[Start]

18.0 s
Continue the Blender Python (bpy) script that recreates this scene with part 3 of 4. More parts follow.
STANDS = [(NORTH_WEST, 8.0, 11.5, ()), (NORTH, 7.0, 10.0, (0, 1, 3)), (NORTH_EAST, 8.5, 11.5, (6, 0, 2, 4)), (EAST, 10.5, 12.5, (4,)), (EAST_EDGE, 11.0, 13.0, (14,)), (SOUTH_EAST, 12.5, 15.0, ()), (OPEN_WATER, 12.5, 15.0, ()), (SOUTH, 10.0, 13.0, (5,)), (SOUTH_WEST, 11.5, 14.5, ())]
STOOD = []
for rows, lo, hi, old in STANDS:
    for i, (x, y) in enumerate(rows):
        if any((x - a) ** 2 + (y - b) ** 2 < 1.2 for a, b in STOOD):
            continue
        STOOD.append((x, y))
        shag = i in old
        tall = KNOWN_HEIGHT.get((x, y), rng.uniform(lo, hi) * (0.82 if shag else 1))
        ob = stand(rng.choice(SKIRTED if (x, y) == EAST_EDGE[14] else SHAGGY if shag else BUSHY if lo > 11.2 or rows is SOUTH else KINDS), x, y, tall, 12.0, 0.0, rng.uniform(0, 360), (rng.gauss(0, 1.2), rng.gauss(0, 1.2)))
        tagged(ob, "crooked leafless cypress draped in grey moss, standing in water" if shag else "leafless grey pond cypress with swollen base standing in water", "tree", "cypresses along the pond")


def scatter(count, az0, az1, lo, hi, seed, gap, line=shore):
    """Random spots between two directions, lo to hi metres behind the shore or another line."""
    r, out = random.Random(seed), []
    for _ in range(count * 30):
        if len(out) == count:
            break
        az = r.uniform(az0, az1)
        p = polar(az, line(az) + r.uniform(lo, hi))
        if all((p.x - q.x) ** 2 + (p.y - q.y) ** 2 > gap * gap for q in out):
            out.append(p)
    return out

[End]

### [EXERCISE PROMPT]
Each line of the material should be echoed exactly.

### [CORRECT OUTPUT]
18.0 s
Continue the Blender Python (bpy) script that recreates this scene with part 3 of 4. More parts follow.
STANDS = [(NORTH_WEST, 8.0, 11.5, ()), (NORTH, 7.0, 10.0, (0, 1, 3)), (NORTH_EAST, 8.5, 11.5, (6, 0, 2, 4)), (EAST, 10.5, 12.5, (4,)), (EAST_EDGE, 11.0, 13.0, (14,)), (SOUTH_EAST, 12.5, 15.0, ()), (OPEN_WATER, 12.5, 15.0, ()), (SOUTH, 10.0, 13.0, (5,)), (SOUTH_WEST, 11.5, 14.5, ())]
STOOD = []
for rows, lo, hi, old in STANDS:
    for i, (x, y) in enumerate(rows):
        if any((x - a) ** 2 + (y - b) ** 2 < 1.2 for a, b in STOOD):
            continue
        STOOD.append((x, y))
        shag = i in old
        tall = KNOWN_HEIGHT.get((x, y), rng.uniform(lo, hi) * (0.82 if shag else 1))
        ob = stand(rng.choice(SKIRTED if (x, y) == EAST_EDGE[14] else SHAGGY if shag else BUSHY if lo > 11.2 or rows is SOUTH else KINDS), x, y, tall, 12.0, 0.0, rng.uniform(0, 360), (rng.gauss(0, 1.2), rng.gauss(0, 1.2)))
        tagged(ob, "crooked leafless cypress draped in grey moss, standing in water" if shag else "leafless grey pond cypress with swollen base standing in water", "tree", "cypresses along the pond")


def scatter(count, az0, az1, lo, hi, seed, gap, line=shore):
    """Random spots between two directions, lo to hi metres behind the shore or another line."""
    r, out = random.Random(seed), []
    for _ in range(count * 30):
        if len(out) == count:
            break
        az = r.uniform(az0, az1)
        p = polar(az, line(az) + r.uniform(lo, hi))
        if all((p.x - q.x) ** 2 + (p.y - q.y) ** 2 > gap * gap for q in out):
            out.append(p)
    return out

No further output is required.